Kernel Truncated Randomized Ridge Regression: Optimal Rates and Low - - PowerPoint PPT Presentation

Kernel Truncated Randomized Ridge Regression: Optimal Rates and Low Noise Acceleration

Kwang-Sung Jun (The University of Arizona) Ashok Cutkosky (Google Research) Francesco Orabona (Boston University)

Setup

• We consider the problem of nonparametric regression in Reproducing

Kernel Hilbert Space (RKHS).

• We follow the standard parameterization of the problem complexity

parameterization (𝑐, 𝛾) where

• 𝑐 is the eigenvalue decay rate of the integral operator and
• 𝛾 is a complexity measure of the optimal predictor (related to its norm).

Contributions

• 1. We achieve the optimal rate in certain problem regime on (𝑐, 𝛾)

(previously called a “hard regime”), resolving a long-standing open problem.

• 2. We also show an even faster convergence is possible when the

Bayes error is 0.

• 3. Furthermore, when Bayes error is 0, the best regularization is 0,

which connects to recent interest on the generalization ability of the interpolator.

Key ingredients for the proof

• 1. Online-to-batch conversion:

Our algorithm is essentially an online learning algorithm at its heart, but we turn it into a batch algorithm with randomization.

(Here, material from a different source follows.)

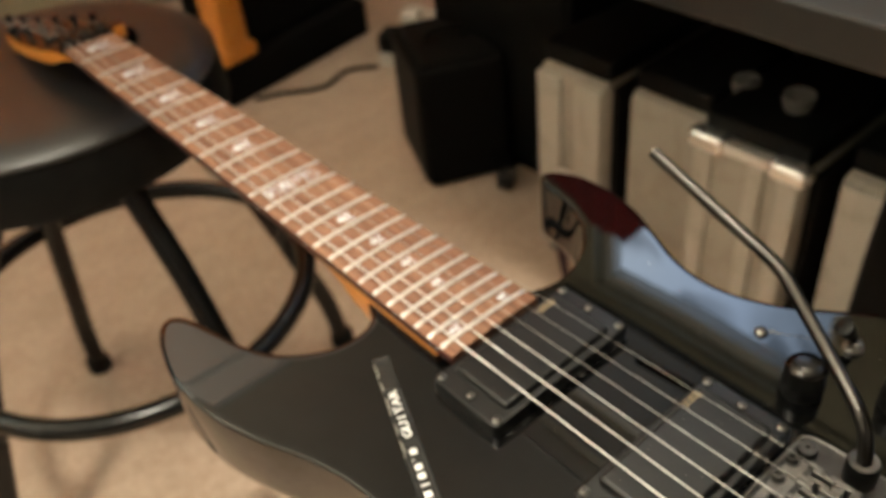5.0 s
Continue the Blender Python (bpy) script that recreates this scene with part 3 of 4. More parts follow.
# looping flourish inlaid across the twelfth space
mid = (fret_y(11) + fret_y(12)) / 2
LOOPS = [
    [(-0.02, 0.50), (-0.07, 0.77), (-0.03, 0.90), (0.06, 0.95), (0.17, 0.89), (0.25, 0.73), (0.27, 0.51), (0.21, 0.42), (0.14, 0.53), (0.16, 0.41), (0.16, 0.22), (0.13, 0.08), (0.06, 0.12), (-0.01, 0.19)],
    [(-0.19, 0.82), (-0.20, 0.68), (-0.15, 0.55), (-0.01, 0.49)],
    [(-0.12, 0.06), (-0.23, 0.22), (-0.32, 0.43), (-0.30, 0.54), (-0.25, 0.55), (-0.17, 0.45), (-0.09, 0.31), (-0.02, 0.17), (-0.04, 0.08)],
    [(-0.38, 0.01), (-0.23, -0.10), (-0.07, -0.15), (0.08, -0.12), (0.25, -0.05), (0.19, -0.25), (0.13, -0.35)],
    [(-0.38, -0.21), (-0.23, -0.33), (-0.08, -0.39), (0.03, -0.42)],
    [(-0.34, -0.19), (-0.17, -0.26), (-0.02, -0.36)],
    [(-0.04, -0.03), (-0.07, -0.17), (-0.04, -0.35), (-0.02, -0.53), (-0.03, -0.62)],
    [(0.01, -0.24), (0.14, -0.34), (0.18, -0.40), (0.12, -0.46)],
    [(-0.25, -0.44), (-0.19, -0.59), (-0.11, -0.82), (-0.06, -1.03)],
    [(-0.06, -1.03), (0.00, -0.90), (0.11, -0.77), (0.16, -0.62), (0.16, -0.48)],
    [(0.21, -1.03), (0.06, -0.86), (-0.14, -0.76), (-0.31, -0.68), (-0.41, -0.66), (-0.36, -0.80), (-0.26, -0.92), (-0.14, -0.97)],
]
for loop in LOOPS:
    pts = [(v * 0.0185, mid - u * 0.0185, 0) for u, v in loop]
    pts = [(p.x, p.y, board_z(p.x) + 0.00012) for p in spline(pts, 8)]
    bm = tube(pts, 0.00050, 6, flat=0.15)
    part("inlay_stroke", bm, PEARL, board, "pearl inlay stroke of a looping flourish")

for k in (3, 5, 7, 9, 15, 17, 19, 21, 12.0, 12.3, 23.85, 24.15, 1):
    if k in (12.0, 12.3):
        y = mid + (0.003 if k == 12.0 else -0.003)
    elif k > 23:
        y = (fret_y(23) + fret_y(24)) / 2 + (0.002 if k < 24 else -0.002)
    else:
        y = (fret_y(k - 1) + fret_y(k)) / 2
    x = -half_width(y) - 0.0004
    bm = tube([(x + 0.0008, y, -0.0040), (x - 0.0001, y, -0.0040)], 0.0006, 10)
    part("side_dot", bm, PEARL, board)

# headstock, tilted back behind the nut
HEAD = [(-18.6, 632), (18.6, 632), (20.8, 640), (22.5, 664), (24, 672), (28, 677), (36, 680), (43, 683.5), (45.5, 688), (41, 694), (33, 700), (27, 709), (25, 722), (21, 750), (13, 790), (4, 820), (-4, 842), (-12, 852), (-20, 842), (-27, 812), (-31, 760), (-29, 700), (-24, 674), (-20.8, 640)]
loop = [Vector((p.x / 1000, p.y / 1000)) for p in spline([(x, y, 0) for x, y in HEAD], 4, closed=True)]
head_bm = slab(loop, [(0.0012, -0.0140), (0.0, -0.0128), (0.0, -0.0008), (0.0003, -0.0002), (0.0008, 0.0)])
for f in head_bm.faces:
    f.material_index = 1 if f.calc_center_median().z < -0.0006 else 0


def head_z(y):
    return -0.0078 - max(0.0, y - 0.664) * 0.155


for v in head_bm.verts:
    # the underside thins out towards the nut
    k = max(0.0, min(1.0, (v.co.y - 0.650) / 0.040))
    thin = max(0.08, min(1.0, (v.co.y - 0.632) / 0.022))
    v.co.z = v.co.z * thin * (0.40 + 0.60 * k * k * (3 - 2 * k)) + head_z(v.co.y)
head = part("headstock", head_bm, [LACQUER, MAPLE], guitar, "pointed reversed headstock, black face with amber sides")

# locking nut with three clamps
nut = part("locking_nut", box((-0.0208, SCALE - 0.0004, -0.0078), (0.0234, SCALE + 0.0175, 0.0002), 0.0007), BLACK_METAL, guitar, "black locking nut")
part("front_lip", box((-0.0206, SCALE - 0.0002, 0.0001), (0.0232, SCALE + 0.0026, 0.0012), 0.0004), BLACK_METAL, nut)
NUT_X = [-0.0166, -0.0090, -0.0014, 0.0059, 0.0129, 0.0195]


def cap_screw(at, r, h, parent, mat=None, name="screw"):
    """A round-headed screw with a six-sided socket."""
    bm = lathe([(r * 0.92, 0), (r, h * 0.15), (r, h * 0.8), (r * 0.88, h), (r * 0.52, h), (r * 0.48, h * 0.35), (0.0002, h * 0.33)], at, 18)
    return part(name, bm, mat or BLACK_METAL, parent)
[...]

• 2. “The identity” for Kernel Ridge Regression (KRR)*:

A known, but rather obscure result that the online cumulative prediction error of KRR, adjusted by some weights, is exactly equal to the minimum of the batch regularized training error objective.

*Zhdanov, Fedor, and Yuri Kalnishkan. "An identity for kernel ridge regression." In International Conference on Algorithmic Learning Theory, pp. 405-419, 2010.